• **Your task**
The listing below holds a line with "for t, m in" and a later line with "curve.update()". Write out those two lines and every line between them, exactly, and nothing else.

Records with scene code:
- - -

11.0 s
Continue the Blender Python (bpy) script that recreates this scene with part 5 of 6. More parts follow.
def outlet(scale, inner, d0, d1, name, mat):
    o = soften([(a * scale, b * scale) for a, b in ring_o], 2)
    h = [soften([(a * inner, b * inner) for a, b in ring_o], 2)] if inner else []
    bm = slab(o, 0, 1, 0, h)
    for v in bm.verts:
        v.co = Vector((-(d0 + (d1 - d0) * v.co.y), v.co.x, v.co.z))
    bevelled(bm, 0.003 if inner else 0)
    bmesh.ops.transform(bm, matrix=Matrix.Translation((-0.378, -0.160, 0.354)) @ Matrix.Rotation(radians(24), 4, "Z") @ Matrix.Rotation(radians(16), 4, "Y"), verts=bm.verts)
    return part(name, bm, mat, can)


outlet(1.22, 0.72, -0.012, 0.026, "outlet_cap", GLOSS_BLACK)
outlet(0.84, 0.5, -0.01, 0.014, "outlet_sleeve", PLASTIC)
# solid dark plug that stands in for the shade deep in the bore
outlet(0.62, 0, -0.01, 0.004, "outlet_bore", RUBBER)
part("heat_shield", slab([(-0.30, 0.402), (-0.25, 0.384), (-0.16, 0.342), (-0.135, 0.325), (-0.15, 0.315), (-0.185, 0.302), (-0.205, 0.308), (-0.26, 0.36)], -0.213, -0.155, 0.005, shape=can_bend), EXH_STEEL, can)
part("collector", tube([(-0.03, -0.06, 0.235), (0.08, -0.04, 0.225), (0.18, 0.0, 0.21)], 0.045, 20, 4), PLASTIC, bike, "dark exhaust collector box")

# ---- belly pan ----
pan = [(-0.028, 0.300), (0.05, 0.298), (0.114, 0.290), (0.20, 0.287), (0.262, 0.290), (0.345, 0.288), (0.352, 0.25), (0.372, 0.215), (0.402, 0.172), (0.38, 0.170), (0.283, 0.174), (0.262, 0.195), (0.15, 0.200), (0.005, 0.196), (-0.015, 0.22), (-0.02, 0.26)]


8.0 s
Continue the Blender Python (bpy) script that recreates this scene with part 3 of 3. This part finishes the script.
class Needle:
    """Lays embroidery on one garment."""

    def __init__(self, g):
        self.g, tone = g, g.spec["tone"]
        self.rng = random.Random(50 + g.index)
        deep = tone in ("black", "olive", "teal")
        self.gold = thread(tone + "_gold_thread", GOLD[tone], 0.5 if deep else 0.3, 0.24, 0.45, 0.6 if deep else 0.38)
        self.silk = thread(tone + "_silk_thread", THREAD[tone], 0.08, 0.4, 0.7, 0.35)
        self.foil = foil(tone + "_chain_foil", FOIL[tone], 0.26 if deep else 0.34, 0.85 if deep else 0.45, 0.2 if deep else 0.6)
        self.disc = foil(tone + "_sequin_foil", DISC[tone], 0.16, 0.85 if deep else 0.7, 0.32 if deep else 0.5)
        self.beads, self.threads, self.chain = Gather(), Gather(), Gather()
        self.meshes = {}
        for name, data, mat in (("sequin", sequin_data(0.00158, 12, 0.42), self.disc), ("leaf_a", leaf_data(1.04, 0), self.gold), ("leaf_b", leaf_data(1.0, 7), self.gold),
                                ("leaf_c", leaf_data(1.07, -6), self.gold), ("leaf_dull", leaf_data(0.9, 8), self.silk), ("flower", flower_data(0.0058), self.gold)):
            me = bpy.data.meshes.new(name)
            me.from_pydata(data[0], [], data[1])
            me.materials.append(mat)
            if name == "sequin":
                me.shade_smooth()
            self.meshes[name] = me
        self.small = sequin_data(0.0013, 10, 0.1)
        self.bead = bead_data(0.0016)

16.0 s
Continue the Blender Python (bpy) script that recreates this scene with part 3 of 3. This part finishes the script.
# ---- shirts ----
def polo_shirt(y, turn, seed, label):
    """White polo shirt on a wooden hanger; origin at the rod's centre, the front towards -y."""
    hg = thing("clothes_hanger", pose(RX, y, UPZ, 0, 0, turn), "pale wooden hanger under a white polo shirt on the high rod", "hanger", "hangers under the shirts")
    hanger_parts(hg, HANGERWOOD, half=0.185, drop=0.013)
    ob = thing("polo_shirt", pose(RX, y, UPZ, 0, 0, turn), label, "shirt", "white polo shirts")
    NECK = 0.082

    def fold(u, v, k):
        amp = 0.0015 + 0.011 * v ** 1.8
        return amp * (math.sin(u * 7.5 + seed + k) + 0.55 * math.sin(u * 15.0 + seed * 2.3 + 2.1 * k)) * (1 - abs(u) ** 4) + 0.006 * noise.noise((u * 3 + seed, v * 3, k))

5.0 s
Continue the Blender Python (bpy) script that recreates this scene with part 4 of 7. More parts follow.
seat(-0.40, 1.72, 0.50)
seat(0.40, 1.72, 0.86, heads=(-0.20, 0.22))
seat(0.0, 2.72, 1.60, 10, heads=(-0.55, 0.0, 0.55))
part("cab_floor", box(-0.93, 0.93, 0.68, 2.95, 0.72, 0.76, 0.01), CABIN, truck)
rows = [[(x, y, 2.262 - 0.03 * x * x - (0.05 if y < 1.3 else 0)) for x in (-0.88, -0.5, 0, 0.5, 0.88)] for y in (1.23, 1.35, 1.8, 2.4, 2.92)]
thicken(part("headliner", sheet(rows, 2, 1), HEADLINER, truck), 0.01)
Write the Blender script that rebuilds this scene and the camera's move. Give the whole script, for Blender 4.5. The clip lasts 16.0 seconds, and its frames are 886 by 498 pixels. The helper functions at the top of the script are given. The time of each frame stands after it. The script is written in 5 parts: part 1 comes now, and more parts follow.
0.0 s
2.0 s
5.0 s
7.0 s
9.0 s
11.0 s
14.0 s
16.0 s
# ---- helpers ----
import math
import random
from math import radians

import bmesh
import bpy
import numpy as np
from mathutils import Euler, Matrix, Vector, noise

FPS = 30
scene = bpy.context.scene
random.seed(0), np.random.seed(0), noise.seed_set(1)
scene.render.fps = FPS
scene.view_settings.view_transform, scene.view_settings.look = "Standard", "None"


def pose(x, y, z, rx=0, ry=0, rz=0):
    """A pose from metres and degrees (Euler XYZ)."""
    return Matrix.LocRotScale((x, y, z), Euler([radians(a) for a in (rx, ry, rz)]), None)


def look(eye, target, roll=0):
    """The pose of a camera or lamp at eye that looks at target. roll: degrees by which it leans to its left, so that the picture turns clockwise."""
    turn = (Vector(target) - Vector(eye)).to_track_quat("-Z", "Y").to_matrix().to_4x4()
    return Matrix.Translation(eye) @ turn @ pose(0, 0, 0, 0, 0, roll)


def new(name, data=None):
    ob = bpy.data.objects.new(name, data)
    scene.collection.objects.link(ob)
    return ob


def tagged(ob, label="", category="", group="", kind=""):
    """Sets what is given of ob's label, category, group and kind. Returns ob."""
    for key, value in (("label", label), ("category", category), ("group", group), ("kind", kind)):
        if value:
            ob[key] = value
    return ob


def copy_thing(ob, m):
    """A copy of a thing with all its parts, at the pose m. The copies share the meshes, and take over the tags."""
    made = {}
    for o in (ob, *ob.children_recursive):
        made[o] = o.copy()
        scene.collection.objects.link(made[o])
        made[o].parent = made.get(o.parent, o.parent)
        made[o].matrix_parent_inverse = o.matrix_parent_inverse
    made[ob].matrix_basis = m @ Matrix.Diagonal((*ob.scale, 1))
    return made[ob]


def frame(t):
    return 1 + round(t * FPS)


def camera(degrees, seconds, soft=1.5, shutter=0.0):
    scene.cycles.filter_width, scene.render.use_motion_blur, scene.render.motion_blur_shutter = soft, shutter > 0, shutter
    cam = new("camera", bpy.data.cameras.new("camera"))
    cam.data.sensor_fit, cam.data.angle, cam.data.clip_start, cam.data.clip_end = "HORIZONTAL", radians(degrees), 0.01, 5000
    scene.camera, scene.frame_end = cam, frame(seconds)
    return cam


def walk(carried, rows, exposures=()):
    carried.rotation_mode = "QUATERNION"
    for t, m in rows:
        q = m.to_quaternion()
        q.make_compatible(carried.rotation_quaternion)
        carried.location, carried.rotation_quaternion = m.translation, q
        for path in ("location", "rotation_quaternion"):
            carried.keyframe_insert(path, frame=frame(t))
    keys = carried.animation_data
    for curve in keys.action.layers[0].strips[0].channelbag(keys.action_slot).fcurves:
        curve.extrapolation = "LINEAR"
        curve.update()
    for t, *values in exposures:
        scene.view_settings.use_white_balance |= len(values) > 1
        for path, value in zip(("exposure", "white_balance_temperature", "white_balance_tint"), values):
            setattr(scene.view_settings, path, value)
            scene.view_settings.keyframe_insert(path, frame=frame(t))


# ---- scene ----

- - -

• **Task answer**
    for t, m in rows:
        q = m.to_quaternion()
        q.make_compatible(carried.rotation_quaternion)
        carried.location, carried.rotation_quaternion = m.translation, q
        for path in ("location", "rotation_quaternion"):
            carried.keyframe_insert(path, frame=frame(t))
    keys = carried.animation_data
    for curve in keys.action.layers[0].strips[0].channelbag(keys.action_slot).fcurves:
        curve.extrapolation = "LINEAR"
        curve.update()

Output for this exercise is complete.